What is needed:
Below are several records. Retype exactly those lines running from the one with "carried.location, carried.rotation_quaternion = m.translation, q" through the one with "for curve in", end lines included, and no others.
** Start of Task data **
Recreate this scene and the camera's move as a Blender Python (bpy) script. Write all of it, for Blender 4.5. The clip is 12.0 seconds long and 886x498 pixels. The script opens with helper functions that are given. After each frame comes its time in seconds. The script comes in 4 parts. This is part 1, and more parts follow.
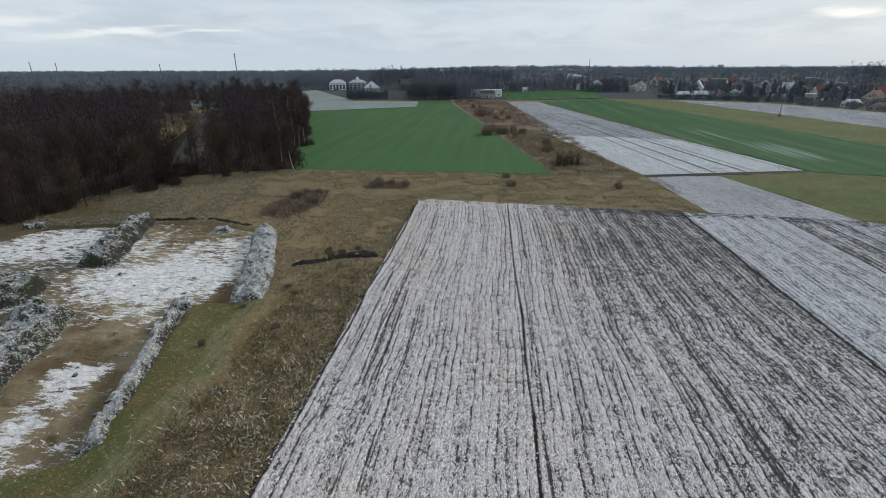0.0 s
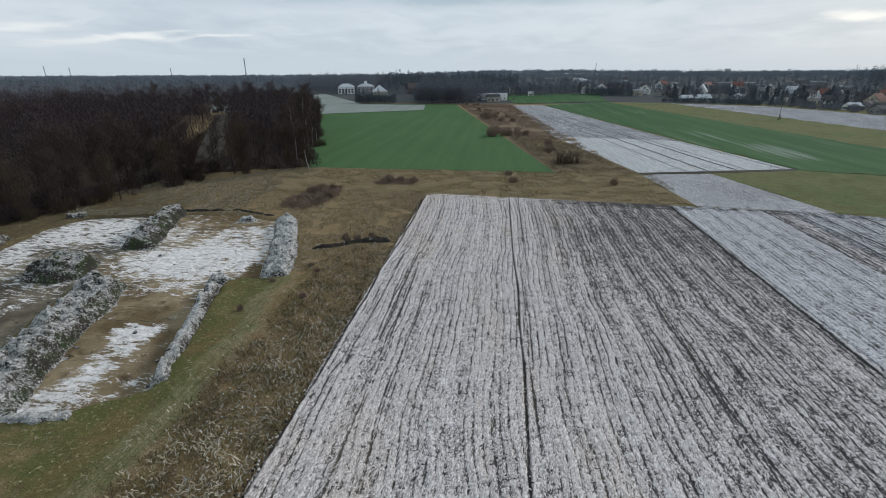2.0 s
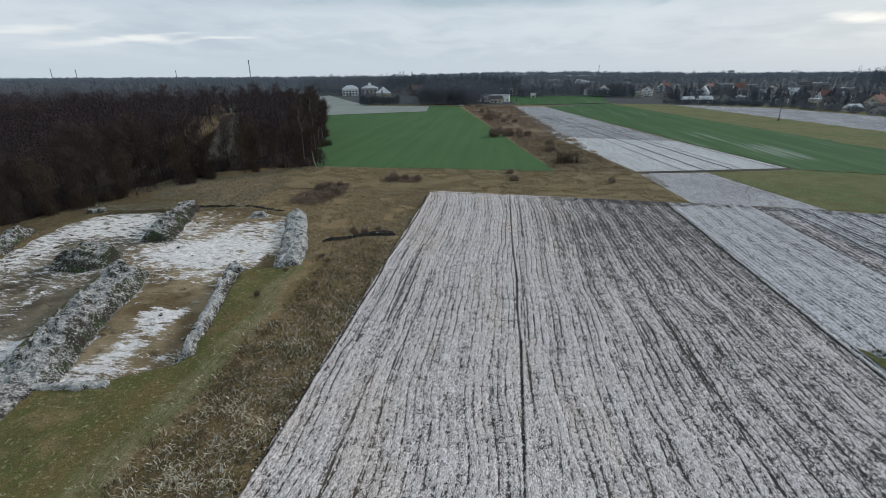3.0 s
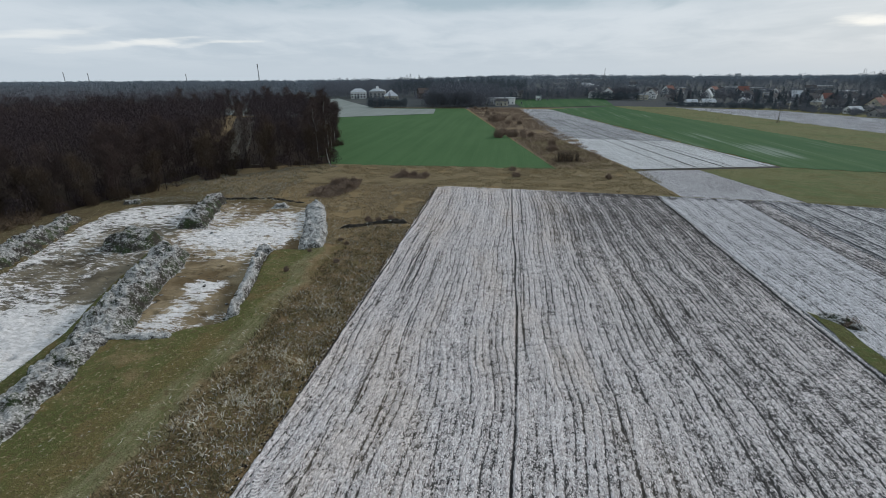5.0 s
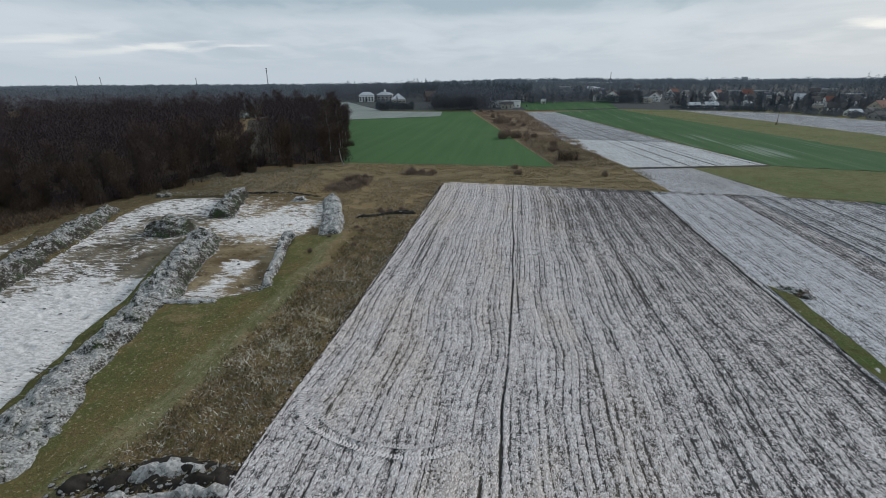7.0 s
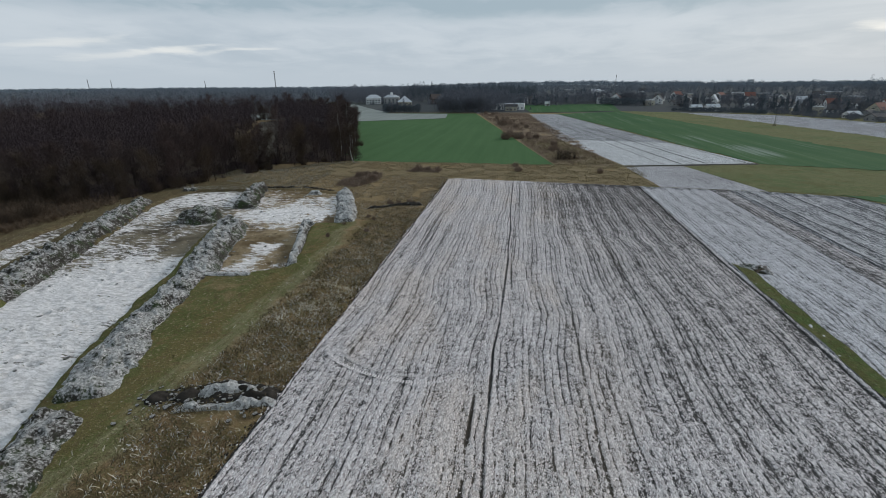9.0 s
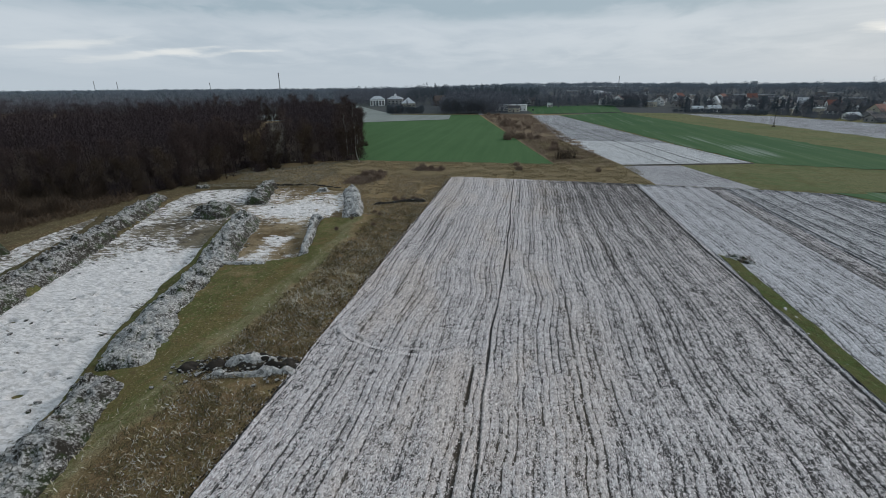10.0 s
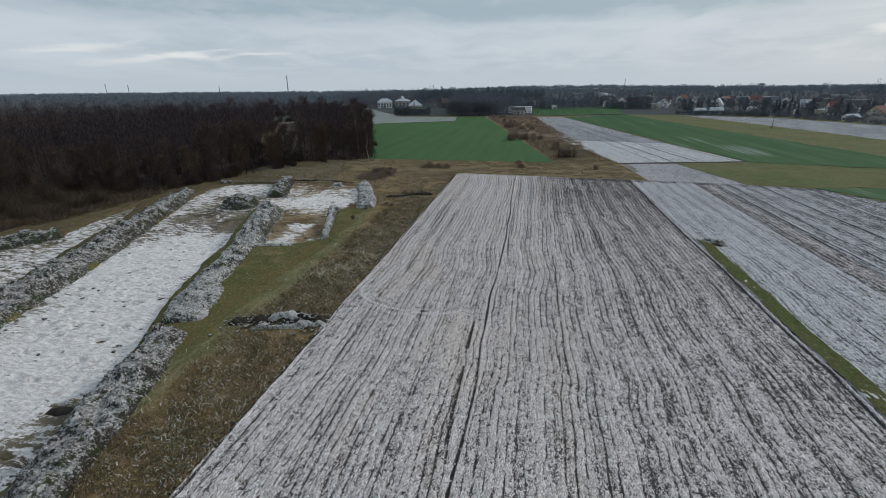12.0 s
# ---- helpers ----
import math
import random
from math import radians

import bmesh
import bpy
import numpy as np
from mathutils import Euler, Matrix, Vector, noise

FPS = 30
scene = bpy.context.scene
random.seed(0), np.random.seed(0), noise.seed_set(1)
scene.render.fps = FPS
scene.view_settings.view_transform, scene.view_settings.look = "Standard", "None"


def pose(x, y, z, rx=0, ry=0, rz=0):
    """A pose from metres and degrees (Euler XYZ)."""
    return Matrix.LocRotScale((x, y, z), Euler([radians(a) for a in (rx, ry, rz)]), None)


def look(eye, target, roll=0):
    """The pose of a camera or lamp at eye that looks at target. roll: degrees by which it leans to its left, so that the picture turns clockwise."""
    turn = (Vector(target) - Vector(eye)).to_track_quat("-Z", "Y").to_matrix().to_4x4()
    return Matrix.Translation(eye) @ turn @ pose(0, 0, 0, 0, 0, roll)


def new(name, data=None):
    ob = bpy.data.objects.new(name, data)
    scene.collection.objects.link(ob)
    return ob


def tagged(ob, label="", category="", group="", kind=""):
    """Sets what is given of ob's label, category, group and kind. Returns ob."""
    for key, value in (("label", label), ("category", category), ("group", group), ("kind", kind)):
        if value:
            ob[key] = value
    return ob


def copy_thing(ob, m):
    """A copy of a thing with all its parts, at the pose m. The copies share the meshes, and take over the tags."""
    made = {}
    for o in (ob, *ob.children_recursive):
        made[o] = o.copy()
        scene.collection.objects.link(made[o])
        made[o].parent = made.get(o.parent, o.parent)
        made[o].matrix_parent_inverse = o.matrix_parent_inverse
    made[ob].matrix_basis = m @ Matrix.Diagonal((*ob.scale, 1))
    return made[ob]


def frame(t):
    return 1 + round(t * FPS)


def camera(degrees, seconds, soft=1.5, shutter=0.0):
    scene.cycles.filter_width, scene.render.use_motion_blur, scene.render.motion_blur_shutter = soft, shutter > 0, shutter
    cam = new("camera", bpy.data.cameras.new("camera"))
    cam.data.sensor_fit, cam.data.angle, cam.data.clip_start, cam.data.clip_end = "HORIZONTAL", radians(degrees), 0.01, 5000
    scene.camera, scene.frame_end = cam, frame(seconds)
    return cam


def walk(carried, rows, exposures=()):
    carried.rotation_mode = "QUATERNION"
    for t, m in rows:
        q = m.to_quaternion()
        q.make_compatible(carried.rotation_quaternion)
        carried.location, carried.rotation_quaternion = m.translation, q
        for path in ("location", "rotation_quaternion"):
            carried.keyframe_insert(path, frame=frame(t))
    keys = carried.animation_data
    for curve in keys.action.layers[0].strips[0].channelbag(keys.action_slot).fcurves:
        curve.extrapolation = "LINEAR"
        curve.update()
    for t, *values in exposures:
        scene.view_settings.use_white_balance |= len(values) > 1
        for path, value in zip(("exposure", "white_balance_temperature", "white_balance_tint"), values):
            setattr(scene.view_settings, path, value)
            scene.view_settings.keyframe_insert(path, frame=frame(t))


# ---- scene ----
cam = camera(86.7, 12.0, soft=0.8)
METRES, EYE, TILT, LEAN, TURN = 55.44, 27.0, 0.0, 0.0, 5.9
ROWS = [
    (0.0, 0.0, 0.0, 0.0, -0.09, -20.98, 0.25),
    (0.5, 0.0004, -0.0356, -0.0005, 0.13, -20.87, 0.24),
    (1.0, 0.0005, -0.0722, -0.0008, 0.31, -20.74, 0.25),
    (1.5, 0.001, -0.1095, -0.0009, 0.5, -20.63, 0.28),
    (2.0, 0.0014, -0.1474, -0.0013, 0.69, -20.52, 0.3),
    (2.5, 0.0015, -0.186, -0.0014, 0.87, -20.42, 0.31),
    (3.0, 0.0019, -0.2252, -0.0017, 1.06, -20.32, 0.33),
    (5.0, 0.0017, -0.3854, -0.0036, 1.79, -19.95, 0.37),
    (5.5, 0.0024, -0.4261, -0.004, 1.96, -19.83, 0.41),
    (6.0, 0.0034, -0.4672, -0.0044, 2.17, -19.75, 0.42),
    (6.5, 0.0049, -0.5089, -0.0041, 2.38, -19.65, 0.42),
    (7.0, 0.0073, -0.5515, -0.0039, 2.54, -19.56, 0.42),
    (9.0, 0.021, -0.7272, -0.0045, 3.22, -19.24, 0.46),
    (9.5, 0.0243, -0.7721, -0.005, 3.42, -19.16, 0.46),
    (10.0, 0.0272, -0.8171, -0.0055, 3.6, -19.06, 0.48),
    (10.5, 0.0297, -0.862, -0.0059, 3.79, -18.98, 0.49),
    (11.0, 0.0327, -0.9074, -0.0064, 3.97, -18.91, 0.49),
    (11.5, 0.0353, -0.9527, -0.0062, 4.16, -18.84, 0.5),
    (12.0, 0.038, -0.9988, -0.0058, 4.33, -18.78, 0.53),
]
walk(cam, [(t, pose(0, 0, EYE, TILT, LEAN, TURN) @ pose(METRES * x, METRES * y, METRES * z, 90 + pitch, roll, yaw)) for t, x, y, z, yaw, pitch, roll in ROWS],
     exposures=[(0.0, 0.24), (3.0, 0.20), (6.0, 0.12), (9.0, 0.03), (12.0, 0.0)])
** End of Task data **
** Start of Task data **
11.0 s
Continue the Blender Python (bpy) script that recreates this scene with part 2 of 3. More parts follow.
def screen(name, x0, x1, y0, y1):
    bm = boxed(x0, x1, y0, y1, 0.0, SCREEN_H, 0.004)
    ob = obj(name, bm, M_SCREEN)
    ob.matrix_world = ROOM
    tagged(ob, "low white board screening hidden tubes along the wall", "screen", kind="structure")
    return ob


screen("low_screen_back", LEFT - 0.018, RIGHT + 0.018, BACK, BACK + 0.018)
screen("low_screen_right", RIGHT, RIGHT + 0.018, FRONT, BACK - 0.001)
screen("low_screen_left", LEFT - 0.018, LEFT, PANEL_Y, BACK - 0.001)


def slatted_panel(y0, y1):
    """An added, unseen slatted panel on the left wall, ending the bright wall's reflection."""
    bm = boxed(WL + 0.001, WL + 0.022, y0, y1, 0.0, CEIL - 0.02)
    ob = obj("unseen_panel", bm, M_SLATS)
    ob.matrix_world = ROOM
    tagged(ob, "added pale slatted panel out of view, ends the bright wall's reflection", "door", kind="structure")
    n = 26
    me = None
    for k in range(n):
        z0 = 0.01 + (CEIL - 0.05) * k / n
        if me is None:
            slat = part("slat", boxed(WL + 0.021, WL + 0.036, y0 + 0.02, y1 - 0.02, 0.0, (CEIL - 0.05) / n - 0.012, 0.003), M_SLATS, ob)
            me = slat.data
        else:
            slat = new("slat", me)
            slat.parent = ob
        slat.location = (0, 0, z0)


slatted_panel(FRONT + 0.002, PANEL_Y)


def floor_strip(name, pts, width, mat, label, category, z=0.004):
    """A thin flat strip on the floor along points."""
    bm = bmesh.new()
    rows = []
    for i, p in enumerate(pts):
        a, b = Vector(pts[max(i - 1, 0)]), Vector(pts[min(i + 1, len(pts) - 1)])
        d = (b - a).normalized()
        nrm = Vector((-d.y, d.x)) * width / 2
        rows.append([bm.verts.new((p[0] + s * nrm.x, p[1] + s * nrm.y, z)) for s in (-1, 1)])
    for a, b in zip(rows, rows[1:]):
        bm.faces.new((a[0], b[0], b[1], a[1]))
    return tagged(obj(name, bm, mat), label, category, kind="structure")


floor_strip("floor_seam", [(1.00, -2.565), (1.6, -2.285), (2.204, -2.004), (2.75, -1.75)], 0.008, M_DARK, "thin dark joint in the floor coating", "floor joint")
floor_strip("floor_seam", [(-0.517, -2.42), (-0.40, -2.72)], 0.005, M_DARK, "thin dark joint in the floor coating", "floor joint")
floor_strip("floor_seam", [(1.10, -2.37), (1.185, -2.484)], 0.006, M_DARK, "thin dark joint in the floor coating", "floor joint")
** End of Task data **
Result of this task:
        carried.location, carried.rotation_quaternion = m.translation, q
        for path in ("location", "rotation_quaternion"):
            carried.keyframe_insert(path, frame=frame(t))
    keys = carried.animation_data
    for curve in keys.action.layers[0].strips[0].channelbag(keys.action_slot).fcurves:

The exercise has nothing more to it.